Tony Montana, or Scarface, was one of the first major Latino film characters that people respected and feared. The movie’s lines are oft repeated, people rap about it, name themselves after him (Geto Boys rapper Scarface, anyone?), and awkward teenagers still wear T-shirts with the movie’s original poster like it’s 2003.
It’s not lauded by everyone, however. Scarface is controversial, offensive, and over the top. Still, it offers Latinos a chance to see their story of the pursuit of the American dream in all of its depraved ugliness.
Scarface was critically panned when it was released in 1983, but it eventually became a hit over the years, like Office Space but more violent and with less Geto Boys (another shoutout to rapper Scarface).
The Good, Bad & Ugly
While not profitable, Scarface performed decently at the box office, and quickly became a home-video classic. The immensity, the garishness, the brutality, the cocaine, the violence, the casual misogyny, the pejoratives, the cartoonishness with which Cubans were portrayed, and the overacting all made it a uniquely American goulash of 1980s excess.
And yet the mishmash didn’t focus on the ethnic identity of Tony Montana, but instead made the focus the immigrant will to internalize the desire for more, an American more that can never be quenched.
Who better to play Scarface than one of the greatest actors of the 20th century, Al Pacino, a man of Sicilian descent?
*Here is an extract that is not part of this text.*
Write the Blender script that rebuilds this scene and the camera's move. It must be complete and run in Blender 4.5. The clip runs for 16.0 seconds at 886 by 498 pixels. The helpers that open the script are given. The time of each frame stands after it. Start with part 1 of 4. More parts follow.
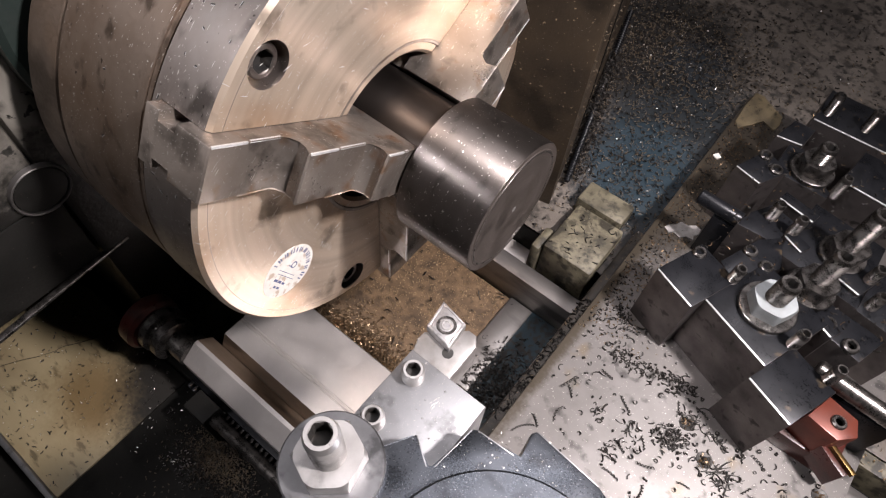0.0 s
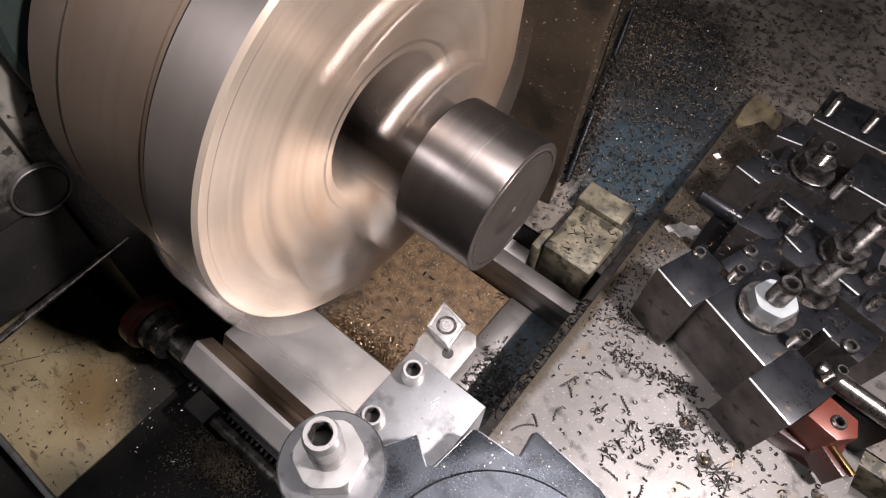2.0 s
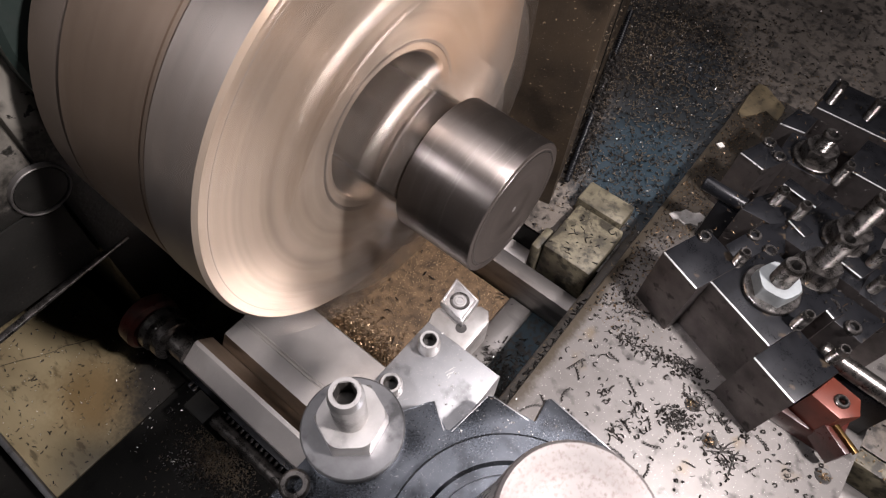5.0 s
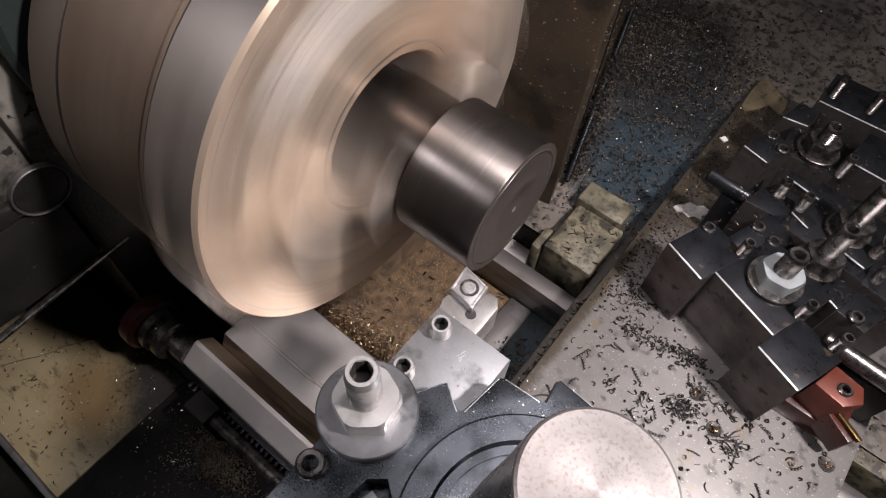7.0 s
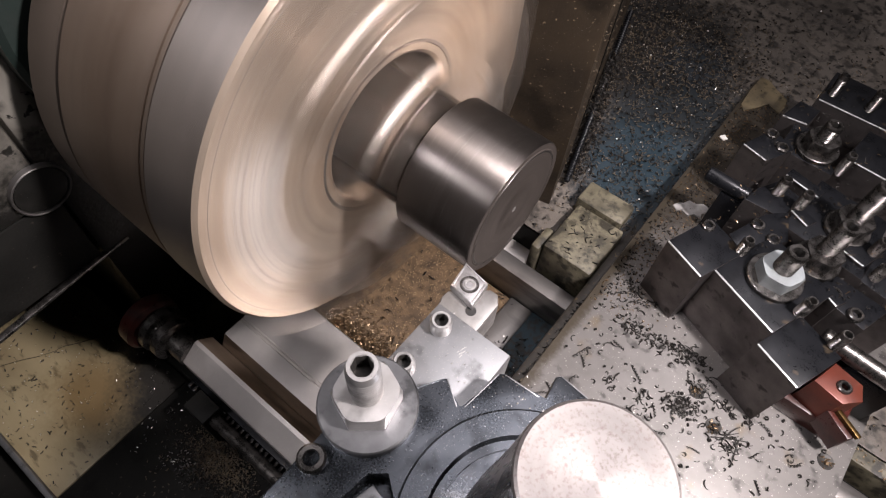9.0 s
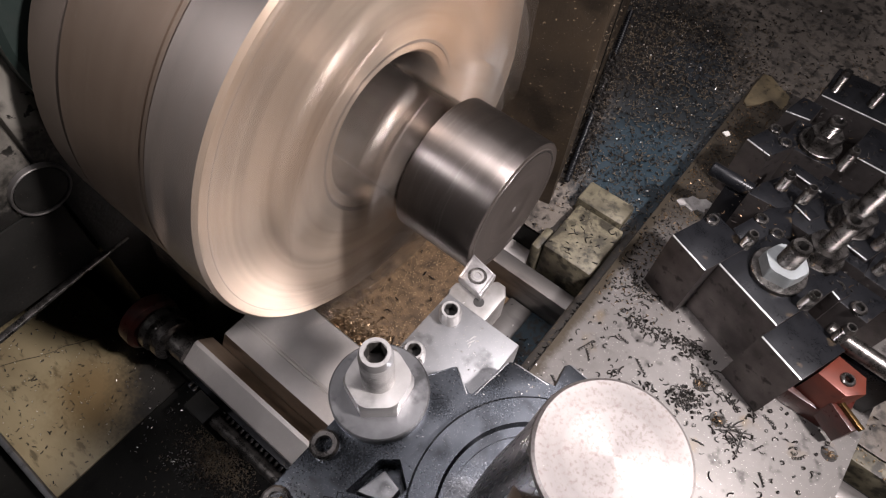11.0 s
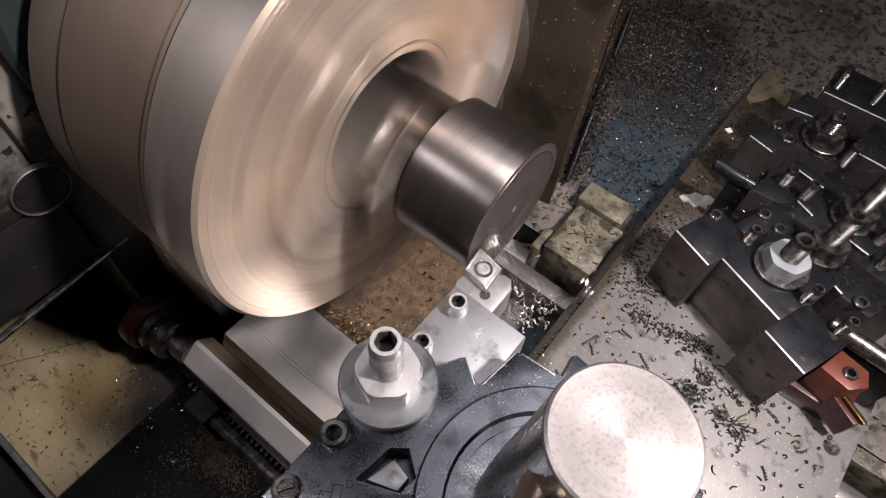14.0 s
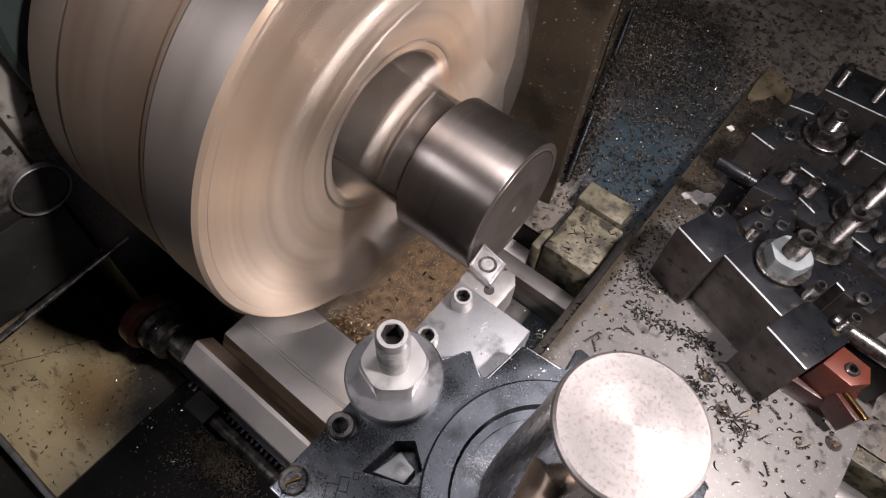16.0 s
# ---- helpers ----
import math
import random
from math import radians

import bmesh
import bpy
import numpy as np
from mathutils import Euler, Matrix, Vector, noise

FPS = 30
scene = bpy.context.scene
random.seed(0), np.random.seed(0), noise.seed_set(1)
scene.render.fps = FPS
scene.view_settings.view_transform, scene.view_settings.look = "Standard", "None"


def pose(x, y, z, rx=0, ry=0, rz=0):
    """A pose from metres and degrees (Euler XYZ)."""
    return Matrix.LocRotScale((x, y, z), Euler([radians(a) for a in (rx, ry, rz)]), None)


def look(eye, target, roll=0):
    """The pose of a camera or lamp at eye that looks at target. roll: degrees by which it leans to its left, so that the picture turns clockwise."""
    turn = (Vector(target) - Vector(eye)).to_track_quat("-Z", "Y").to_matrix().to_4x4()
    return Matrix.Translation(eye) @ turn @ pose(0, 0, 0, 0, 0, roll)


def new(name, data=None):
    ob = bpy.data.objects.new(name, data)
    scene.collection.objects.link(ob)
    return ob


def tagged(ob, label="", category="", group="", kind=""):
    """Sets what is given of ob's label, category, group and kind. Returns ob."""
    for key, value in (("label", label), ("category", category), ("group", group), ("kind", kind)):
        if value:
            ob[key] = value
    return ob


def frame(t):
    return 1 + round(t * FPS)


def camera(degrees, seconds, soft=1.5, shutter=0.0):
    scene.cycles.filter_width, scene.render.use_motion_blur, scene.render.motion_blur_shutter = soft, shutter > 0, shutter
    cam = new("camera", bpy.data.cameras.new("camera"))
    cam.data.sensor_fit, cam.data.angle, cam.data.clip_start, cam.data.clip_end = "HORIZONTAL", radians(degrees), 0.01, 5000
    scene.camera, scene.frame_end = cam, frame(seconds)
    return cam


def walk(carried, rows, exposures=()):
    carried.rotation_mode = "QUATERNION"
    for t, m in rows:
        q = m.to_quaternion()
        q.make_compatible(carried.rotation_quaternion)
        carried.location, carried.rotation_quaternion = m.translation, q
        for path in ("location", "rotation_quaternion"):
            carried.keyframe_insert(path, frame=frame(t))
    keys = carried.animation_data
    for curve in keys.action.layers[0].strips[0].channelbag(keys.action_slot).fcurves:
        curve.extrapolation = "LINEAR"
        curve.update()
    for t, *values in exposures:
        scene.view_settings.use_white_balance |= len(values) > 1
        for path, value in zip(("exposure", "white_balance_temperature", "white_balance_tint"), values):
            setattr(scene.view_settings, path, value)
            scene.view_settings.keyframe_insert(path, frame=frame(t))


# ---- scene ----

Robert Loggia, another legendary actor and also a Sicilian, played Montana’s boss and rival.
In previous years, Loggia played legendary New Mexico lawman and all-around Texan-thumper Elfego Baca, in Disney’s the Nine Lives of Elfego Baca. To further the Sicilian influence over the film, Stone named the main character “Montana” after his favorite football player, Joe Montana, who’s part Sicilian himself.
Some have said that Montana should have been played by a Latino actor. But ignoring the folly behind the argument that actors need to be the same ethnicity as their characters, in the early 80s, Sicilians were as close as Hollywood was willing to get to hiring Latinos.
Maybe the film wouldn’t have been as offensive if Pacino hadn’t made Scarface a cartoon. With his homophobic slurs, his prolific use of “F**k you mane,” and peacock dancing, Tony Montana was kind of a cartoon. Just his use of pronunciation of “pelican” (“pelicang”) would be necessitate a trigger warning by some in the woke mob these days.
And then there’s the scene in which he belittles his wife, played by the inimitable Michelle Pfeiffer, for not becoming pregnant because her “womb is so polluted.” Some of us might say that for fun in our spare time, completely unrelated to any sort of feminine issues, but it’s still the main character’s worst displays of misogynistic cruelty (and yes, there’s also a fair amount of homophobia in the film).
Then there are all of the douchebags who blurt out “say hello to my little friend,” to the delight of zero women and men, something for which we still need to take policy action. It should also be mentioned that there’s not really animosity between Cubans and Colombians, at least according to one of my Colombian classmates in high school.
The American Dream?
Setting aside the sun-and-cocaine-soaked debauchery, what else made Scarface so appealing to Latino kids like me was that he was cool. That’s it. Latinos, accent and all, could be cool and do every cool thing that other, more assimilated Americans could do. And his being Latino wasn’t even the most significant part of the movie after Montana became successful.
His coolness soon delved into becoming a cautionary tale of capitalist excess. Tony Montana bought into the idea of the American Dream, the sole individual carving out his economic fate through sheer will and cunning, until he finally isolated himself to the point that he could no longer live.
Latinos and all of us still partially buy into these messages because we live in this system and we want a piece of what it has to offer as well, no matter how twisted or unjust, representation is still something to be fought for. And there’s still a relative dearth of movies and shows featuring Latinos, and the ones that have been filmed are still criticized if there’s not “enough” Latino representation or if stereotypes are deemed to have too much influence on the final product.
This is nothing new. Even genius dramas like the Sopranos had to contend with do-gooder Italian groups intent on upholding a historically squeaky clean and sanitized version of their American experience. A similar thing happened with the certain members of the community, who criticized Scarface for promoting the outlaw element of Cuban immigrants.
But all of it is part of the immigrant experience, and no matter how ugly, these stories can help blend Latinos into the artistic melting pot of America. Scarface is still something the community can look up to as a captivating representation of what some Cubans may have almost went through, even if it is a cautionary tale.